Backing singer Romeo Johnson said, “It’s crazy, but he was the most alive person you could ever meet.”
“All I know is when I was with him, he was the sweetest person in the world,” says Tommy Organ, a guitarist who was a featured player in the ‘This Is It’ concerts. “When he came on stage he was always happy, always trying to help. When he heard anything that was out of key or wasn’t the right part, he would hum the exact notes he wanted and then he would end it with, ‘I’m telling you with love.’ It was never ‘Hey, what are you doing over there?’ It was always ‘maybe you should try this, with love.’ You wanna play for a person like that.”

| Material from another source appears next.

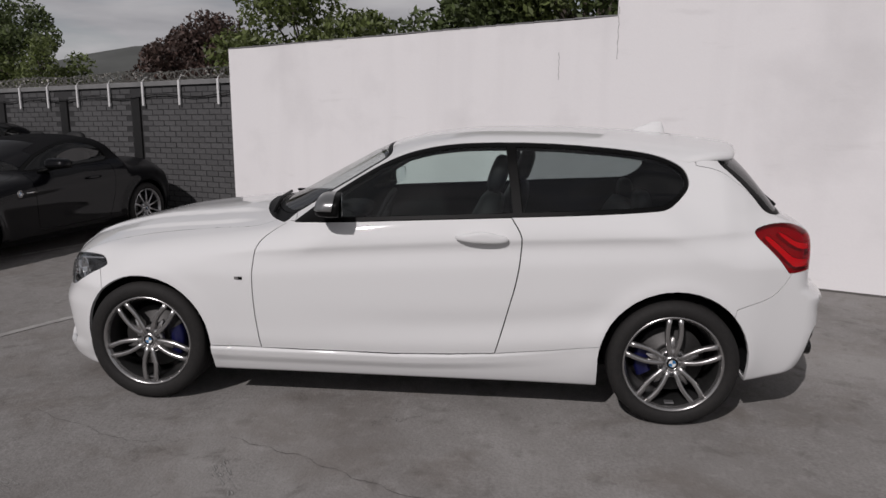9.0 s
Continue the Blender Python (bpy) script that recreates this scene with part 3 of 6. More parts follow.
def number_plate(parent, m, yellow, bars=True, blue=True, w=0.52, h=0.111, rim=0.008):
    """A number plate whose face looks along local +z, with plain bars for its characters."""
    bm = bmesh.new()
    box(bm, -w / 2 - rim, w / 2 + rim, -h / 2 - rim, h / 2 + rim, -0.012, 0.0, 0.002)
    p = part("number_plate", bm, TRIM, parent, m=m)
    bm = bmesh.new()
    box(bm, -w / 2, w / 2, -h / 2, h / 2, 0.0, 0.003, 0.001)
    part("plate_face", bm, PLATEY if yellow else PLATEW, p)
    if blue:
        bm = bmesh.new()
        box(bm, -w / 2, -w / 2 + 0.048, -h / 2, h / 2, 0.003, 0.0042)
        part("plate_band", bm, PLATEB, p)
    if bars:
        for k in range(7):
            bm = bmesh.new()
            x = -0.20 + 0.062 * k + (0.03 if k > 3 else 0)
            box(bm, x - 0.022, x + 0.022, -0.036, 0.036, 0.003, 0.0042)
            part("plate_bar", bm, INK, p)
    return p


def wheels_for(car, P, style, metal, rf=0.318, rr=0.315, xf=0.765, xr=0.775, width=0.225, rim=0.243, blue=False):
    ra, fa = P["axles"]
    for y, x, r in ((fa, xf, rf), (ra, xr, rr)):
        for s in (1, -1):
            m = Matrix.Translation((s * x, y, r)) @ (Matrix() if s > 0 else Matrix.Rotation(math.pi, 4, "Z"))
            make_wheel(style, r, width, rim, metal, car, m, blue, math.pi / 5 if blue and y == fa else 0.0)
    bm = bmesh.new()
    for y in (ra, fa):
        for s in (1, -1):
            lathe(bm, [(s * 0.50, 0.0), (s * 0.50, 0.374), (s * (abs(xr) + 0.005), 0.374)], 24, ang0=radians(-12), ang1=radians(192), m=Matrix.Translation((0, y, 0.325)))
    box(bm, -0.74, 0.74, ra + 0.36, fa - 0.36, P["ride"] + 0.005, P["ride"] + 0.05)
    box(bm, -0.5, 0.5, ra - 0.6, fa + 0.45, P["ride"] + 0.02, P["ride"] + 0.06)
    part("underbody", bm, INNER, car, smooth=False)


def circle_poly(y, z, r, n=30, flat=0.0):
    pts = [(y + r * math.cos(2 * math.pi * k / n), z + r * math.sin(2 * math.pi * k / n)) for k in range(n)]
    return pts


def arch(y, z, r):
    """An arch opening: a half circle with straight legs down past the sill."""
    pts = [(y + r * math.cos(math.pi * k / 22), z + r * math.sin(math.pi * k / 22)) for k in range(23)]
    return pts + [(y - r * 0.985, 0.05), (y + r * 0.985, 0.05)]


# ==== the white hatchback ====
def clip(poly, a, b, c):
    """The part of an outline where a*u + b*v > c."""
    out = []
    for p, q in zip(poly, poly[1:] + poly[:1]):
        dp, dq = a * p[0] + b * p[1] - c, a * q[0] + b * q[1] - c
        if dp > 0:
            out.append(p)
        if dp * dq < 0:
            t = dp / (dp - dq)
            out.append((p[0] + t * (q[0] - p[0]), p[1] + t * (q[1] - p[1])))
    return out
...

“Michael was not a musician but he had the ears of a musician, there was nothing that he didn’t hear,” recalls Kevin Dorsey, Michael’s backing singer for over twenty years. “Always in the show, if someone made a mistake, he’d turn around and smile and point at them. He could hear through everything.” He recalls his first rehearsals with Michael, for the ‘Bad’ tour in 1988. “We were two hours and twenty minutes into the show, and there was a lighting error, and Michael said ‘all right, let’s go to the top.’ I thought, ‘OK, go to the top of the song, get it over with and take a break.’ I thought I had six minutes left. And the other guys looked at me, they laughed, and said, ‘wait and watch.’ He didn’t mean the top of the song; he meant the top of the show. I had to do another two hours and twenty-six minutes. I said right there, this is going to be quite a run!”

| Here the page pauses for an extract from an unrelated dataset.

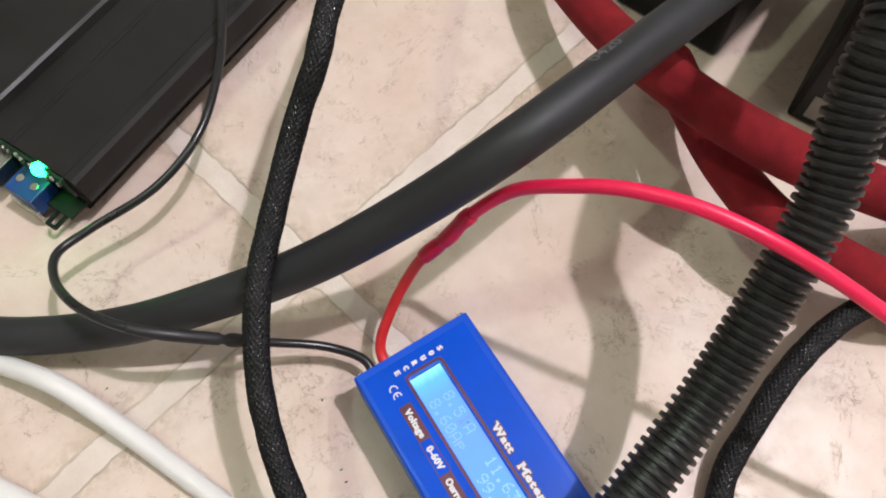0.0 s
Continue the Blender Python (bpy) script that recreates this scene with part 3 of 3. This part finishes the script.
def load_harness():
    up, low = [(-0.0381, -0.2164, 0.013), (-0.0327, -0.1918, 0.0228), (-0.0264, -0.1707, 0.0311), (-0.0171, -0.1507, 0.0354), (-0.0069, -0.1349, 0.0368), (0.0007, -0.1245, 0.0361), (0.0142, -0.1089, 0.0335), (0.0182, -0.1046, 0.0315)], [(-0.0218, -0.2228, 0.0134), (-0.0197, -0.2003, 0.0187), (-0.0145, -0.1784, 0.0254), (-0.0083, -0.1569, 0.0289), (-0.0005, -0.1369, 0.0303), (0.0109, -0.1165, 0.0291), (0.0171, -0.1094, 0.0276), (0.0223, -0.1049, 0.0269)]
    tool = thing("wire_harness", (up[-1][0], up[-1][1], 0), "two pink-red wires ending in a yellow shrink-wrapped connector", "wires")
    p1, p2 = smooth_path(up, 0.001), smooth_path(low, 0.001)
    mouth = (0.0143, -0.1092, 0.031)
    sweep("wire", stretch(p1, up[0], mouth), 0.0027, WIRE_PINK, tool, "", 24)
    sweep("wire", stretch(p2, low[0], mouth), 0.0027, WIRE_PINK, tool, "", 24)
    sweep("shrink_sleeve", stretch(p1, (-0.0008, -0.1263, 0.0340), (0.0138, -0.1094, 0.0310)), 0.0032, SHRINK_BLACK, tool, "black heat-shrink sleeve", 24)
    yel = smooth_path([(0.0176, -0.1054, 0.028), (0.026, -0.095, 0.027), (0.0359, -0.0842, 0.025), (0.0454, -0.0716, 0.021)], 0.0008)
    x = np.linspace(0, 1, len(yel))
    sweep("connector_wrap", yel, 0.0052 - 0.0018 * np.clip((x - 0.70) / 0.2, 0, 1) - 0.0006 * np.clip((0.1 - x) / 0.1, 0, 1) + 0.0002 * np.sin(x * 19), YELLOW, tool, "glossy yellow heat-shrink", 32)
    amber = smooth_path([(0.0150, -0.1084, 0.0305), (0.0187, -0.1042, 0.0290)], 0.0008)
    clear = sweep("marker_sleeve", amber, 0.0049, CLEAR, tool, "amber clear sleeve with print", 24)
    ahead = Vector(amber[-1] - amber[0]).normalized()
    side = Vector((0, 0, 1)).cross(ahead).normalized()
    for k in (-0.0012, 0.0012):
        place = Matrix((ahead, side, ahead.cross(side))).transposed().to_4x4()
        place.translation = Vector(amber[len(amber) // 2]) + side * k + Vector((0, 0, 0.0048))
        part("print_mark", box_bm((0.0024, 0.0011, 0.0004), place), FLECK_DARK, clear)
    blue = smooth_path([(0.0447, -0.073, 0.021), (0.0468, -0.0697, 0.02), (0.0484, -0.0665, 0.019)], 0.0008)
    sweep("end_sleeve", blue, 0.0029, BLUE_SHRINK, tool, "blue heat-shrink end", 20)
    sweep("end_sleeve", smooth_path([(0.0506, -0.0738, 0.014), (0.0529, -0.0706, 0.013), (0.0554, -0.0671, 0.013)], 0.0008), 0.0027, BLUE_SHRINK, tool, "blue heat-shrink end", 20)
    sweep("tail", smooth_path([(0.0388, -0.0891, 0.016), (0.0427, -0.0837, 0.0155), (0.047, -0.0785, 0.015), (0.0512, -0.0733, 0.014)], 0.0008), 0.0030, WIRE_PINK, tool, "", 20)


load_harness()


# ---------------------------------------------------------------- round tin
def round_tin():
    cx, cy, r = (-0.0457, -0.2028, 0.036)
    tin = thing("round_tin", (cx, cy, 0), "round dark tin with pale grey ribbed rim bands", "tin")
    part("body", disc_bm(r - 0.0022, 0.022, Matrix.Translation((cx, cy, 0.011)), 0.001, 96), BLACK_PLASTIC, tin, "black side", True)
    a = np.linspace(0, 2 * np.pi, 129)
    for rr, z, t in ((r, 0.006, 0.0013), (r - 0.0032, 0.0205, 0.0015)):
        loop = np.stack([cx + rr * np.cos(a), cy + rr * np.sin(a), np.full_like(a, z)], axis=1)
        sweep("rim_band", loop, t, GREY_RUBBER, tin, "pale grey rim band", 16, 1.4)
    part("collar", disc_bm(r - 0.0045, 0.0012, Matrix.Translation((cx, cy, 0.0218)), 0.0003, 96), GREY_RUBBER, tin, "pale grey collar")
    part("lid", disc_bm(r - 0.011, 0.0016, Matrix.Translation((cx, cy, 0.0226)), 0.0005, 96), DARK_DISC, tin, "dark grey lid disc", False)


round_tin()


# ---------------------------------------------------------------- charge controller
def controller():
    ax, ay = (-0.1757, -0.1062)
    bx, by = (-0.2272, 0.0010)
    d = Vector((bx - ax, by - ay, 0)).normalized()
    n = Vector((-d.y, d.x, 0))          # away from the meter
    base = thing("power_inverter", (ax, ay, 0), "black finned aluminium power inverter with glowing green diode", "inverter")
    frame_m = Matrix((d, n, Vector((0, 0, 1)))).transposed().to_4x4()
    frame_m.translation = Vector((ax, ay, 0))
    L, WD, HT = 0.30, 0.12, 0.030
    # extruded cross-section across the width: undercut foot, lip, broad face with grooves, shoulder ridge
    prof = [(0.008, 0), (0.007, 0.014), (-0.0030, 0.0165), (-0.0034, 0.0190), (-0.0026, 0.0200), (-0.0006, 0.0285), (0.0010, HT)]
    for y in (0.0046, 0.0350, 0.0372):
        prof += [(y, HT), (y + 0.0003, HT - 0.0004), (y + 0.0008, HT - 0.0004), (y + 0.0011, HT)]
    prof += [(0.0520, HT), (0.0535, HT + 0.0035), (0.0550, HT + 0.0045), (0.0565, HT + 0.0040), (0.0580, HT - 0.001), (0.0600, HT - 0.003), (WD, HT - 0.003), (WD, 0)]
    bm = bmesh.new()
    ends = [[bm.verts.new((x, y, z)) for y, z in prof] for x in (0, L)]
    for i in range(len(prof)):
        j = (i + 1) % len(prof)
        bm.faces.new((ends[0][i], ends[0][j], ends[1][j], ends[1][i]))
    bm.faces.new(ends[0][::-1])
    bm.faces.new(ends[1])
    bm.transform(frame_m)
    part("case", bm, CASE_BLACK, base, "black anodised extruded case")
    board = part("circuit_board", box_bm((0.0016, 0.064, 0.014), frame_m @ Matrix.Translation((-0.0010, 0.038, 0.0215)), 0.0002), PCB, base, "green circuit board edge")
    for k in range(26):
        y, z = 0.006 + 0.0024 * k, 0.024 + 0.0045 * random.random()
        part("solder_joint", disc_bm(0.0006 + 0.0005 * random.random(), 0.0022, frame_m @ Matrix.Translation((-0.0022 - 0.001 * random.random(), y, z)), 0.0003, 10), SOLDER if k % 3 else PCB, board)
    part("diode", disc_bm(0.0030, 0.0044, frame_m @ Matrix.Translation((-0.0022, 0.0190, 0.0275)), 0.0014, 20), LED_GREEN, base, "lit green diode", True)
    term = part("terminal_block", box_bm((0.0125, 0.0165, 0.011), frame_m @ Matrix.Translation((-0.0085, 0.0265, 0.0125)), 0.0006), TERMINAL_BLUE, base, "blue screw terminal block")
    for y in (0.0222, 0.0308):
        part("terminal_screw", disc_bm(0.0020, 0.0010, frame_m @ Matrix.Translation((-0.0080, y, 0.0183)), 0.0003, 14), STEEL, term)
    part("terminal_foot", box_bm((0.0015, 0.0175, 0.010), frame_m @ Matrix.Translation((-0.0155, 0.0265, 0.0055)), 0.0003), STEEL, term)
    part("end_plate", box_bm((0.0100, 0.0200, 0.0016), frame_m @ Matrix.Translation((-0.0050, 0.0135, 0.0098)), 0.0003), BLACK_PLASTIC, base, "black end bracket")
    part("end_cap", box_bm((0.004, 0.104, 0.0140), frame_m @ Matrix.Translation((0.0005, 0.062, 0.0072)), 0.0006), BLACK_PLASTIC, base)
    tab = bmesh.new()
    ring = []
    for rx, ry in ((0.0046, 0.0032), (0.0030, 0.0016)):
        ring.append([tab.verts.new((-0.0128 + rx * max(-1, min(1, 1.3 * math.cos(a))), 0.0098 + ry * max(-1, min(1, 1.3 * math.sin(a))), 0.0082)) for a in np.linspace(0, 2 * math.pi, 32, endpoint=False)])
    for i in range(32):
        j = (i + 1) % 32
        tab.faces.new((ring[0][i], ring[0][j], ring[1][j], ring[1][i]))
    ext = bmesh.ops.extrude_face_region(tab, geom=tab.faces[:])
    bmesh.ops.translate(tab, vec=(0, 0, 0.0014), verts=[v for v in ext["geom"] if isinstance(v, bmesh.types.BMVert)])
    tab.transform(frame_m)
    part("mounting_tab", tab, BLACK_PLASTIC, base, "black slotted mounting tab")
    sock = part("metal_socket", box_bm((0.014, 0.016, 0.009), frame_m @ Matrix.Translation((-0.0085, 0.0480, 0.0160)), 0.0005), STEEL, base, "bright metal socket")
    part("socket_mouth", box_bm((0.001, 0.012, 0.005), frame_m @ Matrix.Translation((-0.0158, 0.0480, 0.0160)), 0.0002), BLACK_PLASTIC, sock)
    part("red_plug", box_bm((0.007, 0.005, 0.006), frame_m @ Matrix.Translation((-0.0050, 0.0605, 0.0180)), 0.0008), WIRE_RED, base, "small red plug")
    return base


controller()


# ---------------------------------------------------------------- dark case behind the red cables
def battery_case():
    x, y = (-0.0977, 0.1794)
    lng, dep, hgt = 0.13, 0.06, 0.07
    ob = thing("battery_case", (x, y, 0), "black plastic case corner behind red cables", "case")
    m = Matrix.Translation((x, y, 0)) @ Matrix.Rotation(radians(107.7), 4, "Z")
    part("shell", box_bm((lng, dep, hgt), m @ Matrix.Translation((lng / 2, dep / 2, hgt / 2)), 0.003, 3), BLACK_PLASTIC, ob, "black moulded shell")
    part("lid", box_bm((lng - 0.004, dep - 0.004, 0.004), m @ Matrix.Translation((lng / 2, dep / 2, hgt + 0.002)), 0.0015, 3), BLACK_PLASTIC, ob)


battery_case()


def black_adapter():
    """Black box under the conduit with a pale label on its end."""
    x, y = (-0.0544, 0.1854)
    lng, dep, hgt = 0.10, 0.05, 0.095
    ob = thing("power_adapter", (x, y, 0), "tall black box with small pale label beside red cables", "adapter")
    m = Matrix.Translation((x, y, 0)) @ Matrix.Rotation(radians(115.6), 4, "Z")
    part("shell", box_bm((lng, dep, hgt), m @ Matrix.Translation((lng / 2, -dep / 2, hgt / 2)), 0.002, 3), BLACK_PLASTIC, ob, "black moulded shell")
    part("end_panel", box_bm((0.0012, dep - 0.006, hgt - 0.006), m @ Matrix.Translation((-0.0005, -dep / 2, hgt / 2)), 0.0004), CASE_BLACK, ob, "black end panel")
    part("label", box_bm((0.0004, 0.009, 0.014), m @ Matrix.Translation((-0.0013, -0.0115, 0.013))), GREY_RUBBER, ob, "pale grey paper label")


black_adapter()


# ---------------------------------------------------------------- crumbs on the floor
def fleck(x, y, size, mat, label, seed):
    rnd = random.Random(seed)
    bm = bmesh.new()
    bmesh.ops.create_icosphere(bm, subdivisions=1, radius=size * 0.6)
    for v in bm.verts:
        v.co *= 0.6 + 0.8 * rnd.random()
        v.co.z *= 0.4
    bm.transform(Matrix.Translation((x, y, size * 0.21)) @ Matrix.Rotation(rnd.random() * 6, 4, "Z") @ Matrix.Diagonal((1.5, 0.8, 1, 1)))
    return tagged(part("crumb", bm, mat), label, "crumb", "crumbs on the floor")


for k, (x, y, s, green) in enumerate([(-0.0173, -0.069, 0.0008, 0), (-0.0222, -0.0682, 0.0008, 1), (0.0229, -0.1391, 0.001, 1), (-0.1003, -0.1333, 0.0008, 0), (-0.1136, -0.1187, 0.0005, 0), (-0.05, -0.0619, 0.0007, 0), (0.0019, -0.081, 0.0006, 0), (-0.0425, -0.144, 0.0005, 0), (0.035, -0.0602, 0.0005, 0)]):
    fleck(x, y, s, FLECK_GREEN if green else FLECK_DARK, "tiny green scrap on the tile" if green else "tiny dark crumb on the tile", k)


# ---------------------------------------------------------------- floor tiles
TILE_SIZE, JOINT, TURN_DEG = 0.33, 0.0092, 14.2
ORIGIN = Vector((-0.1045, -0.0382))
floor = tagged(part("floor", box_bm((2 * ROOM + 0.2, 2 * ROOM + 0.2, 0.1), Matrix.Translation((0, 0, -0.0505))), GROUT), "pale grout bed under beige stone floor tiles", "floor", kind="structure")


def tile_mesh(n, seed):
    half, rc = (TILE_SIZE - JOINT) / 2, 0.007
    out = []
    per = n // 4
    for k in range(4):
        sx, sy = ((1, 1), (-1, 1), (-1, -1), (1, -1))[k]
        for a in np.linspace(0, math.pi / 2, max(3, n // 24)):
            b = a + k * math.pi / 2
            out.append((sx * (half - rc) + rc * math.cos(b), sy * (half - rc) + rc * math.sin(b)))
        nx, ny = ((-1, 1), (-1, -1), (1, -1), (1, 1))[k]
        x0, y0 = out[-1]
        ex, ey = ((-(half - rc), half), (-half, -(half - rc)), ((half - rc), -half), (half, (half - rc)))[k]
        for q in np.linspace(0, 1, per)[1:-1]:
            out.append((x0 + (ex - x0) * q, y0 + (ey - y0) * q))
    verts, faces = [], []
    m = len(out)
    rings = ((0, -0.006), (0.0001, -0.0007), (0.0006, -0.0003), (0.0016, -0.0001), (0.0030, 0.0))
    for inset, z in rings:
        for x, y in out:
            w = noise.noise(Vector((x * 160, y * 160, seed))) * 0.0013 + noise.noise(Vector((x * 600, y * 600, seed))) * 0.0004
            l = math.hypot(x, y)
            f = 1 - (inset + w + 0.0003) / l
            verts.append((x * f, y * f, z))
    for r in range(len(rings) - 1):
        for i in range(m):
            j = (i + 1) % m
            faces.append((r * m + i, r * m + j, (r + 1) * m + j, (r + 1) * m + i))
    faces.append(tuple(range((len(rings) - 1) * m, len(rings) * m)))
    me = bpy.data.meshes.new("tile")
    me.from_pydata(verts, [], faces)
    me.materials.append(TILE)
    me.materials.append(TILE_EDGE)
    for p in me.polygons[:m * (len(rings) - 2)]:
        p.material_index = 1
    return me


fine_meshes = [tile_mesh(640, s) for s in (1.3, 5.7)]
coarse = tile_mesh(24, 9.1)
turn = Matrix.Rotation(radians(TURN_DEG), 4, "Z")
for i in range(-9, 9):
    for j in range(-9, 9):
        c = turn @ Vector(((i + 0.5) * TILE_SIZE, (j + 0.5) * TILE_SIZE, 0))
        x, y = c.x + ORIGIN.x, c.y + ORIGIN.y
        if abs(x) > ROOM - 0.11 or abs(y) > ROOM - 0.11:
            continue
        near = math.hypot(x, y) < 0.55
        ob = new("tile", fine_meshes[(i + j) % 2] if near else coarse)
        ob.matrix_world = Matrix.Translation((x, y, 0)) @ turn
        ob.parent = floor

Backing singer Romeo Johnson said “Its crazy, but he was the most alive person you could ever meet. To me he was the epitome of excellence,” says Johnson. “This guy was totally involved in everything, more involved than I have seen any musician in my thirty years of career. In rehearsals, when musicians go through a run through, you might sing a wrong note or play a wrong chord and make a face like, ‘oops, hope they didn’t hear that.’ Sometimes the artist will catch you, sometimes they won’t. Michael would go through three or four songs in a row, and he’d be so into entertainment mode, he would rehearse as if there were thirty or forty thousand people in front of him. Then he’d stop and go, ‘now in the first song, second verse, there should have been this part, and in the second song, first verse, you did this, then on the beginning of the third verse …’ Like, how did he hear it, first of all, and how did he retain it when he was doing his performance to even come back and correct us? That was amazing to me.”